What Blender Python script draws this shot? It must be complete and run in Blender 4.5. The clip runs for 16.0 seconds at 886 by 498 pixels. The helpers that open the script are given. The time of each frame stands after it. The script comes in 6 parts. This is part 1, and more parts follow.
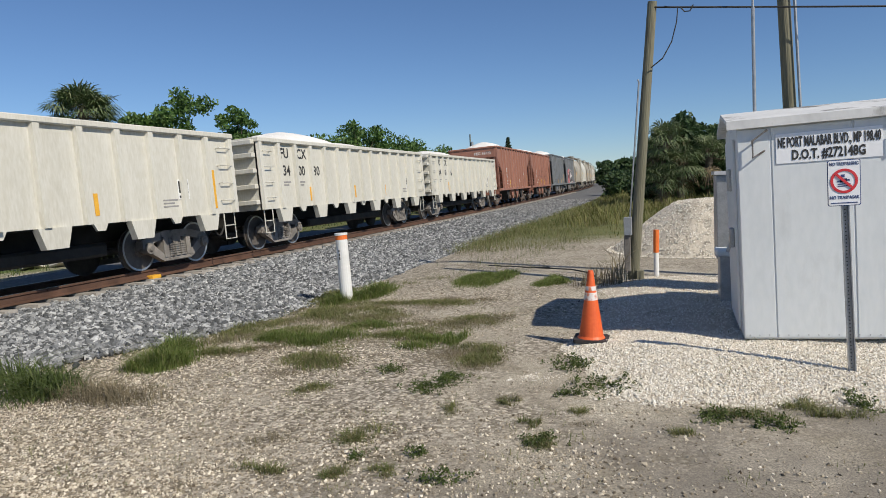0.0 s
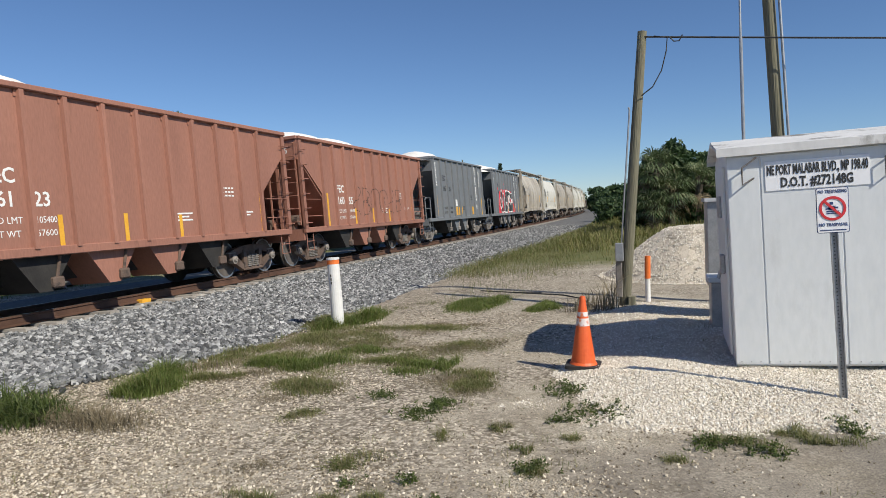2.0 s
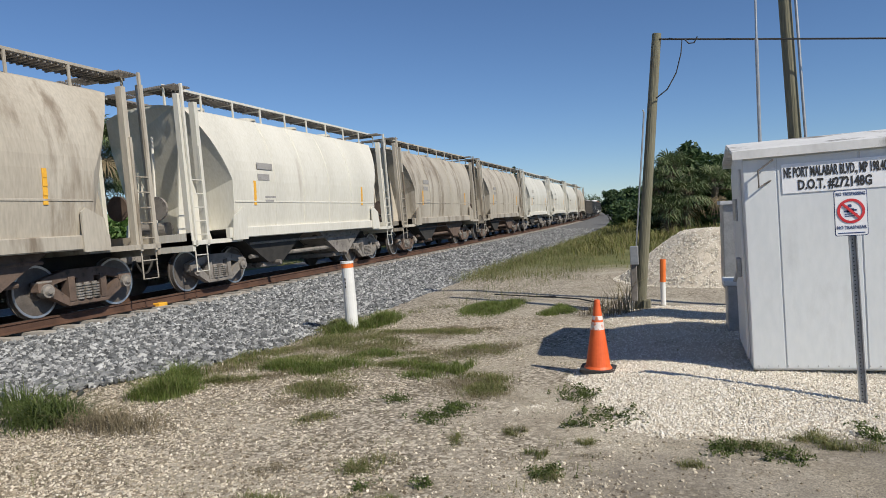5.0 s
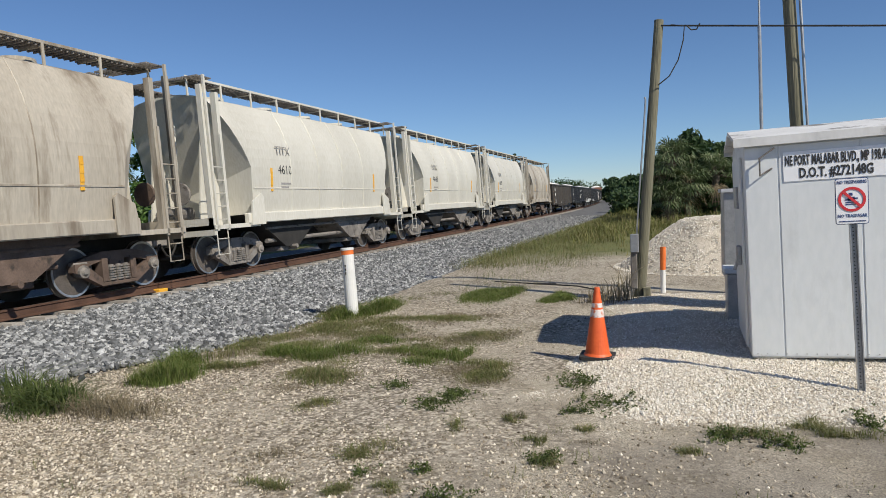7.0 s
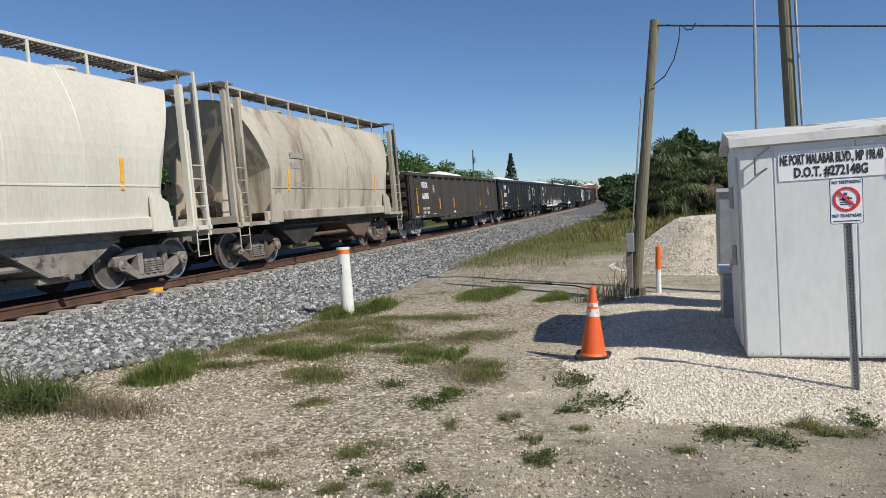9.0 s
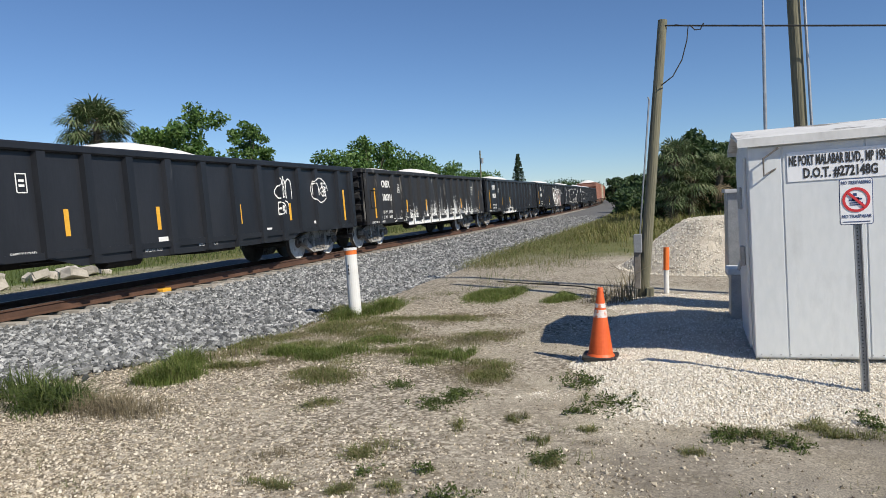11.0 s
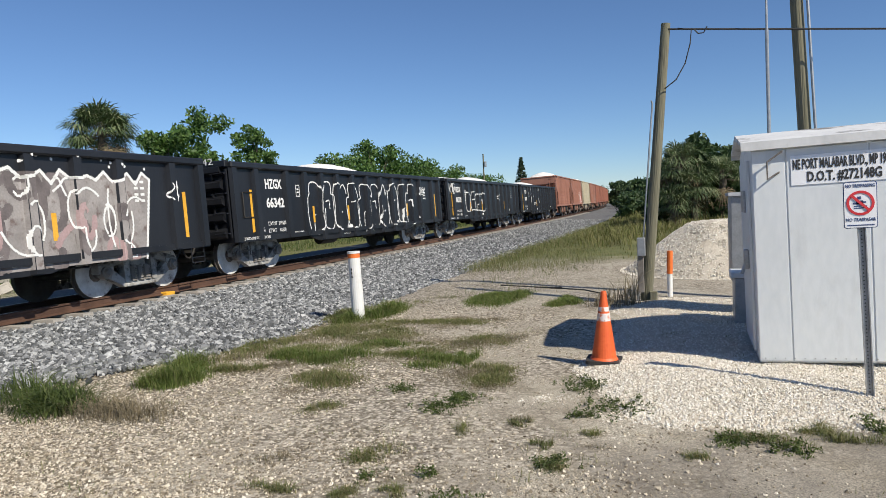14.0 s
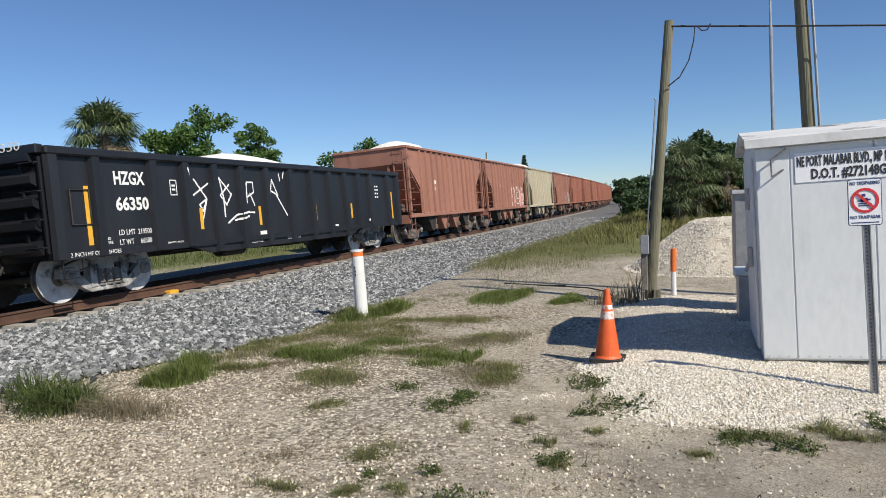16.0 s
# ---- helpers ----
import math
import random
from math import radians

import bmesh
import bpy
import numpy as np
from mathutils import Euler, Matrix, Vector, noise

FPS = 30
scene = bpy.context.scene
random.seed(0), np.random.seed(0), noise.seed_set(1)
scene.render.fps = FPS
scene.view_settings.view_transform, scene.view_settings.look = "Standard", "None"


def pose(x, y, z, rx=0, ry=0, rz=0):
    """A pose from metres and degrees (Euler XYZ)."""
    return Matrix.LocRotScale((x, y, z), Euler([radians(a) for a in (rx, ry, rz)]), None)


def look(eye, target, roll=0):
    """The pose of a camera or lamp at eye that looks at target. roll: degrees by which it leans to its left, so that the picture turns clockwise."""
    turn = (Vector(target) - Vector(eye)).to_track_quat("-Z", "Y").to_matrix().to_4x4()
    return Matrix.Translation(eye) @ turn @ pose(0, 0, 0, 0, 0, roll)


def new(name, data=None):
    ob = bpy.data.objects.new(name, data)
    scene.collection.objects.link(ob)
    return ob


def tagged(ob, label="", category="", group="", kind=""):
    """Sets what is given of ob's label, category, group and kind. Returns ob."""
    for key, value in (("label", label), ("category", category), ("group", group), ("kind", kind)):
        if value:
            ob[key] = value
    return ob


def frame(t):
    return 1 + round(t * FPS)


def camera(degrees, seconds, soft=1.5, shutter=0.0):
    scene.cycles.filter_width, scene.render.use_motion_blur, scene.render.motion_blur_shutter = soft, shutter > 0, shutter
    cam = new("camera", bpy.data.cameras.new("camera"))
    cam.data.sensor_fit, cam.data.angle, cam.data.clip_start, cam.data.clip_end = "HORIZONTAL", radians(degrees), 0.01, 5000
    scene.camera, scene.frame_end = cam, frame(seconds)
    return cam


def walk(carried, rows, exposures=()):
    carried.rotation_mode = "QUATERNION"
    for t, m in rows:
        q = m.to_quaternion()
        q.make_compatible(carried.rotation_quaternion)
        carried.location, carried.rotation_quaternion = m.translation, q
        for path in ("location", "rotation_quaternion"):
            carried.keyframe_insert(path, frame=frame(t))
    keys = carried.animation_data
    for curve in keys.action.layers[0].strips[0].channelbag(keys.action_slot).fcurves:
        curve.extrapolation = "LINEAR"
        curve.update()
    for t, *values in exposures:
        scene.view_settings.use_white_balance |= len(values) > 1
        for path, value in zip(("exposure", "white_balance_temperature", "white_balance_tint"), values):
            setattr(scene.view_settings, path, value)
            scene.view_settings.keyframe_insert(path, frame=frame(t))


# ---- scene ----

▶ What is expected
Go through the listing above and write it all out exactly, leaving out any picture.

▶ Answer to this task
What Blender Python script draws this shot? It must be complete and run in Blender 4.5. The clip runs for 16.0 seconds at 886 by 498 pixels. The helpers that open the script are given. The time of each frame stands after it. The script comes in 6 parts. This is part 1, and more parts follow.
0.0 s
2.0 s
5.0 s
7.0 s
9.0 s
11.0 s
14.0 s
16.0 s
# ---- helpers ----
import math
import random
from math import radians

import bmesh
import bpy
import numpy as np
from mathutils import Euler, Matrix, Vector, noise

FPS = 30
scene = bpy.context.scene
random.seed(0), np.random.seed(0), noise.seed_set(1)
scene.render.fps = FPS
scene.view_settings.view_transform, scene.view_settings.look = "Standard", "None"


def pose(x, y, z, rx=0, ry=0, rz=0):
    """A pose from metres and degrees (Euler XYZ)."""
    return Matrix.LocRotScale((x, y, z), Euler([radians(a) for a in (rx, ry, rz)]), None)


def look(eye, target, roll=0):
    """The pose of a camera or lamp at eye that looks at target. roll: degrees by which it leans to its left, so that the picture turns clockwise."""
    turn = (Vector(target) - Vector(eye)).to_track_quat("-Z", "Y").to_matrix().to_4x4()
    return Matrix.Translation(eye) @ turn @ pose(0, 0, 0, 0, 0, roll)


def new(name, data=None):
    ob = bpy.data.objects.new(name, data)
    scene.collection.objects.link(ob)
    return ob


def tagged(ob, label="", category="", group="", kind=""):
    """Sets what is given of ob's label, category, group and kind. Returns ob."""
    for key, value in (("label", label), ("category", category), ("group", group), ("kind", kind)):
        if value:
            ob[key] = value
    return ob


def frame(t):
    return 1 + round(t * FPS)


def camera(degrees, seconds, soft=1.5, shutter=0.0):
    scene.cycles.filter_width, scene.render.use_motion_blur, scene.render.motion_blur_shutter = soft, shutter > 0, shutter
    cam = new("camera", bpy.data.cameras.new("camera"))
    cam.data.sensor_fit, cam.data.angle, cam.data.clip_start, cam.data.clip_end = "HORIZONTAL", radians(degrees), 0.01, 5000
    scene.camera, scene.frame_end = cam, frame(seconds)
    return cam


def walk(carried, rows, exposures=()):
    carried.rotation_mode = "QUATERNION"
    for t, m in rows:
        q = m.to_quaternion()
        q.make_compatible(carried.rotation_quaternion)
        carried.location, carried.rotation_quaternion = m.translation, q
        for path in ("location", "rotation_quaternion"):
            carried.keyframe_insert(path, frame=frame(t))
    keys = carried.animation_data
    for curve in keys.action.layers[0].strips[0].channelbag(keys.action_slot).fcurves:
        curve.extrapolation = "LINEAR"
        curve.update()
    for t, *values in exposures:
        scene.view_settings.use_white_balance |= len(values) > 1
        for path, value in zip(("exposure", "white_balance_temperature", "white_balance_tint"), values):
            setattr(scene.view_settings, path, value)
            scene.view_settings.keyframe_insert(path, frame=frame(t))


# ---- scene ----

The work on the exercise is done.